The excitement people felt from playing HQ caused the media to take notice. “TechCrunch was the first to report that HQ was a thing in, I think it was October 17, 2017,” says Kerry Flynn, a reporter at CNN. “And that was the first time I played, because I had heard rumors that the founders of Vine were working on something.”
Like Flynn said, its founders—Colin Kroll and Rus Yusupov—just so happened to be two of the three guys who created Vine, a social network based on looping videos. For a brief moment, Vine was the incubator for online culture. But it was bought by Twitter and, like so many beloved social networks, was eventually shut down.
Rus and Colin both walked away from the Vine sale as young millionaires with serious cred within the tech industry. But in the workplace, they couldn’t have been more different. Rus was obsessed with images, both those he designed and his own. Colin, on the other hand, loathed attention. He was smart and creative, but shy. In a lot of ways, Rus’s and Colin’s skills complemented each other, and once HQ started catching on, they saw a second chance to build something, and this time … really own it.
“It only took a month to reach being a viral sensation,” Flynn says. “And how I saw that is, anecdotally in New York, just going out to bars or anywhere and you would just see people at 9 o’clock take out their phone and you could tell that there was Scott Rogowsky just on their phone.”
Usually there’s a simple reason why something goes viral: It’s shocking, or hilarious, or rage-inducing, or it involves a really cute picture of a fluffy cat.
But I have a slightly more specific theory for why HQ caught on so quickly: It was filling an entertainment need that most people didn’t even know they had.
Over the past decade or so, access to television has become stupid easy. On-demand services like Netflix, Hulu, Amazon, and YouTube, coupled with the magical technology of DVRs, make it so that users can watch whatever they want, whenever they want. But a more flexible viewing schedule has also made watching TV less communal and more isolating. Even with the bounty of content available to choose from today, there’s still a hunger for something participatory.
When I opened HQ and the game started streaming, I could actually see, from second to second, how many other people were playing along in the top left corner of my screen. As the game got bigger, having that reminder that thousands—eventually millions—of people were doing the same exact thing, at the same exact time, was just thrilling.
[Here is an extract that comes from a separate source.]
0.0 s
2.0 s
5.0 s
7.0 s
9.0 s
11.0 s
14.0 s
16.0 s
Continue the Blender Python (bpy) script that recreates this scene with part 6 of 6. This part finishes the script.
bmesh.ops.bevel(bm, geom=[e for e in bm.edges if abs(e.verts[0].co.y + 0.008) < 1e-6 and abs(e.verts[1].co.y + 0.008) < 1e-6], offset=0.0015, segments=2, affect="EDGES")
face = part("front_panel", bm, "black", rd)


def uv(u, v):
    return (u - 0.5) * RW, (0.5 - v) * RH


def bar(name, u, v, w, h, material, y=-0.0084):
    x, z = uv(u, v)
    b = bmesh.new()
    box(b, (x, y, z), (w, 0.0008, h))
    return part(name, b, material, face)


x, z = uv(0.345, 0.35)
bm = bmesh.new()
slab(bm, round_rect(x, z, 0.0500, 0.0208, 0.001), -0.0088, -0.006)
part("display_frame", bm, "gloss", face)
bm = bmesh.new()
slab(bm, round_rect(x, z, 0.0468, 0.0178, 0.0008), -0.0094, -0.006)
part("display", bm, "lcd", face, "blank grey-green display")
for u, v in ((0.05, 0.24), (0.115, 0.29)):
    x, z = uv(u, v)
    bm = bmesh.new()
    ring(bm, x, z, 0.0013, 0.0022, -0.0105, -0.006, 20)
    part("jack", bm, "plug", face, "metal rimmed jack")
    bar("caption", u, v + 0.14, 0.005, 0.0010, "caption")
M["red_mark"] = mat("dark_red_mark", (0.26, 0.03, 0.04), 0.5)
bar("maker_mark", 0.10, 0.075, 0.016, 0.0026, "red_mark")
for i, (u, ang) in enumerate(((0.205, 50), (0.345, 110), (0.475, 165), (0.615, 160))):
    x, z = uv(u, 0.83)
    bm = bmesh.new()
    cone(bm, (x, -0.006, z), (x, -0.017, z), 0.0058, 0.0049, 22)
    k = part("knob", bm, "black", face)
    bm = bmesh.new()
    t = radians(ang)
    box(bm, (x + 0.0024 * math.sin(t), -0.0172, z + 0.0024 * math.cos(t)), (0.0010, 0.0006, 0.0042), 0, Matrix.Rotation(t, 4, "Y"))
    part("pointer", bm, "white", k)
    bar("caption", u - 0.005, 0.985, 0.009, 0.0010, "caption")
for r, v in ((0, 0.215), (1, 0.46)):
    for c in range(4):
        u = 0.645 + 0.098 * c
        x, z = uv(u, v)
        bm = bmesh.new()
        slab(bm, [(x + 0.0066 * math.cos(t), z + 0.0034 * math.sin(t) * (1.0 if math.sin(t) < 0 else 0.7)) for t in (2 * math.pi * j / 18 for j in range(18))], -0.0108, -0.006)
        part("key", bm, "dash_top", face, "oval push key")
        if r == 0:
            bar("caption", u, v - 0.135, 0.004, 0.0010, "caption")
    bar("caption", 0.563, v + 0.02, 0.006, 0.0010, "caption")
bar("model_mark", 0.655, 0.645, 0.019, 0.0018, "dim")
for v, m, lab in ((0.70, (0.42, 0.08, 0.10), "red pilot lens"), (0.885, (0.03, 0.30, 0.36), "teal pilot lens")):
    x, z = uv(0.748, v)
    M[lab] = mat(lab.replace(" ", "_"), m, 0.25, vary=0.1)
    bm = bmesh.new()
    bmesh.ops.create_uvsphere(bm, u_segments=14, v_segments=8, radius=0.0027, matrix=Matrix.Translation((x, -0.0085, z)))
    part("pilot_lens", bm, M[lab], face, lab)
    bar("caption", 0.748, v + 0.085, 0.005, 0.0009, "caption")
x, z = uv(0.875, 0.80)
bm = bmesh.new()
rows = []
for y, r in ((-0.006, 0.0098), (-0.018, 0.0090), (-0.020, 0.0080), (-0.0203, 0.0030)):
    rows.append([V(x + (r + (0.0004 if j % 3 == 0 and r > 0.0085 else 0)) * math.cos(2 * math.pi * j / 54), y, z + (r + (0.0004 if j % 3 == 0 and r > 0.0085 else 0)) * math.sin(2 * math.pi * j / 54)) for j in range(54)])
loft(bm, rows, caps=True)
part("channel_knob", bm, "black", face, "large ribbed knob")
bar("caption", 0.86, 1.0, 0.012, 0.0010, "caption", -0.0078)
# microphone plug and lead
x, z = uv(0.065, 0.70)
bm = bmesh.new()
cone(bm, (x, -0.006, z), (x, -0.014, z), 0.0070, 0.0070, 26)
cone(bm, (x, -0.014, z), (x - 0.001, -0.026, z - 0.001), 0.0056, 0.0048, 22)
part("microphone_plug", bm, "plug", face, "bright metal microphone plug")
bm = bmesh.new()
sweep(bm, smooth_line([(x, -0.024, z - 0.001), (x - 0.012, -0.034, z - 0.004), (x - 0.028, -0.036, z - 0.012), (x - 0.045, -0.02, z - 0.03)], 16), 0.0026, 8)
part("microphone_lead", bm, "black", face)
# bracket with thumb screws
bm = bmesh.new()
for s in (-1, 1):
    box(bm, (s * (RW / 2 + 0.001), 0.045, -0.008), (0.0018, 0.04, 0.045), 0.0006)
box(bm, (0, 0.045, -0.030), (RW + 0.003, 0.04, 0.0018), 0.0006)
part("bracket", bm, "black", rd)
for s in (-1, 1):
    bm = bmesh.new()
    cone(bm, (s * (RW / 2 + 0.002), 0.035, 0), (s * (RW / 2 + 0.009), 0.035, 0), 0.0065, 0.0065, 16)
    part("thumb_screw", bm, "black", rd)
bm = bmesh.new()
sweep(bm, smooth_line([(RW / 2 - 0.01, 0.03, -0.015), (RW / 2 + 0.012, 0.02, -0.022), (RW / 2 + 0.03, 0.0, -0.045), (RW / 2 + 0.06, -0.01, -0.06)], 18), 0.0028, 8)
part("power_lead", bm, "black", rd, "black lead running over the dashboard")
“When you’re in that game and you see that there’s over a million people, you feel like you’re at an important event,” says Rusty Wyner, an early employee at the company. “You’re at a live thing that’s happening, and it’s only important because there’s so many people. So I feel like that number makes anyone connected to it feel special.”
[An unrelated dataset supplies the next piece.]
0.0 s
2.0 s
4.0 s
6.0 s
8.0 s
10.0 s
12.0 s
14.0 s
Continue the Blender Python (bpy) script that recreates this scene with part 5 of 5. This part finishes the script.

That’s no longer the case. Just like that, the tradition of playing HQ faded from workplaces across the U.S. No more afternoon games. No more Scott Rogowsky. HQ died, then it came back again. And now it’s just another app that used to be popular.
That sudden shift in attention is something I think about a lot.
I’m what they might call a lifelong “early adopter.” I grew up in a little town called Sunnyvale, California, smack dab in the middle of Silicon Valley. Both of my parents are engineers by education. Steve Jobs went to my high school, and the campuses of Apple, Yahoo, and Google are all a short drive away from my childhood home. I came of age at the dawn of the social internet—the era of Napster, AIM, and Xanga—and I joined Facebook back when you needed a college email address to get in. And like many other people my age, I have a long list of services and social networks that gave me a sense of community, that I loved to my core, and that are now completely nonexistent.
When I first started reporting on HQ, I wanted to know: Why do the things I love on the internet always die? What do we lose in our hypercharged attention economy? And is my own fleeting attention span to blame? But the further I got into the story, I found that HQ was also a cautionary tale. Of a company’s existential hand-wringing. Of a deeply dysfunctional work environment. And of the dangers of going too viral too early. HQ has had more than a few extra lives. Over the next eight episodes, we’ll re-live all of them.